GIVEN REQUEST
Images should be left out, and everything else in the listing reproduced exactly.
--- DATA EXCERPT ---
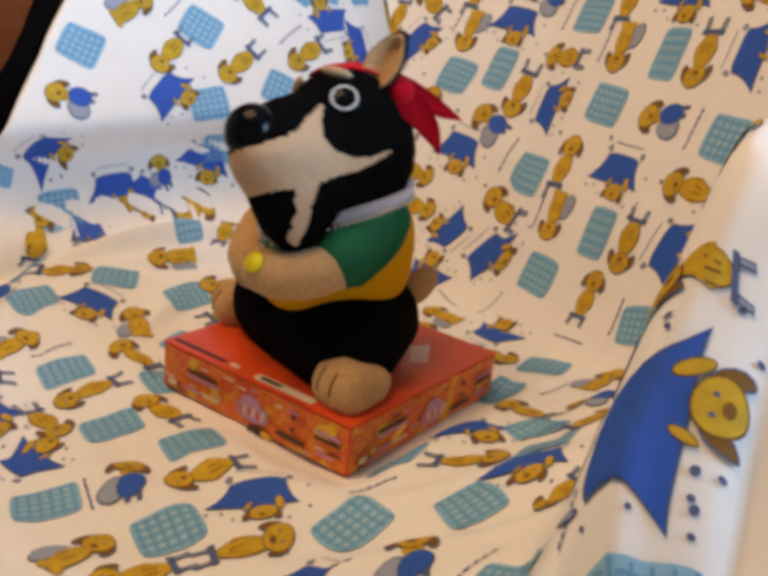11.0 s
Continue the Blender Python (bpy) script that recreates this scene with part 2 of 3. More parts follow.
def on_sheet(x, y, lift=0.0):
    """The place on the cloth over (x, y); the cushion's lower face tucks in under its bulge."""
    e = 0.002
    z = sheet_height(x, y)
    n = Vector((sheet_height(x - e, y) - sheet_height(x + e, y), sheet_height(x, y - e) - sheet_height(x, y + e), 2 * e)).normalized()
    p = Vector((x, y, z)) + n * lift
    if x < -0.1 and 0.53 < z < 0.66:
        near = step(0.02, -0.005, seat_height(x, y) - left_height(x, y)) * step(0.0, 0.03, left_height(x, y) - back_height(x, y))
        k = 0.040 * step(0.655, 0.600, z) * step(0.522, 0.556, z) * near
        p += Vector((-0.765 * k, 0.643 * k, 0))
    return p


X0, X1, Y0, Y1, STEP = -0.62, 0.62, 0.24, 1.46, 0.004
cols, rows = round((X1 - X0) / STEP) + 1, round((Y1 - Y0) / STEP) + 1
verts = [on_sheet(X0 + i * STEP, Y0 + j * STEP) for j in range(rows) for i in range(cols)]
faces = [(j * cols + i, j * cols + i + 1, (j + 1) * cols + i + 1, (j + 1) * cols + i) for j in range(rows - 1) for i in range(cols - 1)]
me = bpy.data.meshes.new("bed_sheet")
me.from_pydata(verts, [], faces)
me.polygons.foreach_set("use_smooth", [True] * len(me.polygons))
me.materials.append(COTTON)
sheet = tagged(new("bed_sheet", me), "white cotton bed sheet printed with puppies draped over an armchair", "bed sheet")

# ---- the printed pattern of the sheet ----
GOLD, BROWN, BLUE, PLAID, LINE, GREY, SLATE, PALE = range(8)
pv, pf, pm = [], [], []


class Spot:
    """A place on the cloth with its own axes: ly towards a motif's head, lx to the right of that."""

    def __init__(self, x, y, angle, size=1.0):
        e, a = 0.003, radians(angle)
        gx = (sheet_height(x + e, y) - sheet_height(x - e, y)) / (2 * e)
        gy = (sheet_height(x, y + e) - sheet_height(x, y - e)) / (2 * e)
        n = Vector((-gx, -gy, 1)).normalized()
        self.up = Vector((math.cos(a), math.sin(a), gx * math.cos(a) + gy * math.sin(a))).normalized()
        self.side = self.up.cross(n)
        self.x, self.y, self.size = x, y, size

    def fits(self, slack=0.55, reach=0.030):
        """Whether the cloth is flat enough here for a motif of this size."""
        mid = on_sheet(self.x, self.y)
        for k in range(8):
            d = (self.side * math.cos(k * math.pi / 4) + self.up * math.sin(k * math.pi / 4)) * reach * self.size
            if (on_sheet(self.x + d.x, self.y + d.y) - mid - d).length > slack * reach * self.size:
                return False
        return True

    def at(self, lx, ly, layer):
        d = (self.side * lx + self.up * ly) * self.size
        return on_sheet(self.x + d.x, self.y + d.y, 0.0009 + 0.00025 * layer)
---
SOLUTION FOR THIS EXERCISE
11.0 s
Continue the Blender Python (bpy) script that recreates this scene with part 2 of 3. More parts follow.
def on_sheet(x, y, lift=0.0):
    """The place on the cloth over (x, y); the cushion's lower face tucks in under its bulge."""
    e = 0.002
    z = sheet_height(x, y)
    n = Vector((sheet_height(x - e, y) - sheet_height(x + e, y), sheet_height(x, y - e) - sheet_height(x, y + e), 2 * e)).normalized()
    p = Vector((x, y, z)) + n * lift
    if x < -0.1 and 0.53 < z < 0.66:
        near = step(0.02, -0.005, seat_height(x, y) - left_height(x, y)) * step(0.0, 0.03, left_height(x, y) - back_height(x, y))
        k = 0.040 * step(0.655, 0.600, z) * step(0.522, 0.556, z) * near
        p += Vector((-0.765 * k, 0.643 * k, 0))
    return p


X0, X1, Y0, Y1, STEP = -0.62, 0.62, 0.24, 1.46, 0.004
cols, rows = round((X1 - X0) / STEP) + 1, round((Y1 - Y0) / STEP) + 1
verts = [on_sheet(X0 + i * STEP, Y0 + j * STEP) for j in range(rows) for i in range(cols)]
faces = [(j * cols + i, j * cols + i + 1, (j + 1) * cols + i + 1, (j + 1) * cols + i) for j in range(rows - 1) for i in range(cols - 1)]
me = bpy.data.meshes.new("bed_sheet")
me.from_pydata(verts, [], faces)
me.polygons.foreach_set("use_smooth", [True] * len(me.polygons))
me.materials.append(COTTON)
sheet = tagged(new("bed_sheet", me), "white cotton bed sheet printed with puppies draped over an armchair", "bed sheet")

# ---- the printed pattern of the sheet ----
GOLD, BROWN, BLUE, PLAID, LINE, GREY, SLATE, PALE = range(8)
pv, pf, pm = [], [], []


class Spot:
    """A place on the cloth with its own axes: ly towards a motif's head, lx to the right of that."""

    def __init__(self, x, y, angle, size=1.0):
        e, a = 0.003, radians(angle)
        gx = (sheet_height(x + e, y) - sheet_height(x - e, y)) / (2 * e)
        gy = (sheet_height(x, y + e) - sheet_height(x, y - e)) / (2 * e)
        n = Vector((-gx, -gy, 1)).normalized()
        self.up = Vector((math.cos(a), math.sin(a), gx * math.cos(a) + gy * math.sin(a))).normalized()
        self.side = self.up.cross(n)
        self.x, self.y, self.size = x, y, size

    def fits(self, slack=0.55, reach=0.030):
        """Whether the cloth is flat enough here for a motif of this size."""
        mid = on_sheet(self.x, self.y)
        for k in range(8):
            d = (self.side * math.cos(k * math.pi / 4) + self.up * math.sin(k * math.pi / 4)) * reach * self.size
            if (on_sheet(self.x + d.x, self.y + d.y) - mid - d).length > slack * reach * self.size:
                return False
        return True

    def at(self, lx, ly, layer):
        d = (self.side * lx + self.up * ly) * self.size
        return on_sheet(self.x + d.x, self.y + d.y, 0.0009 + 0.00025 * layer)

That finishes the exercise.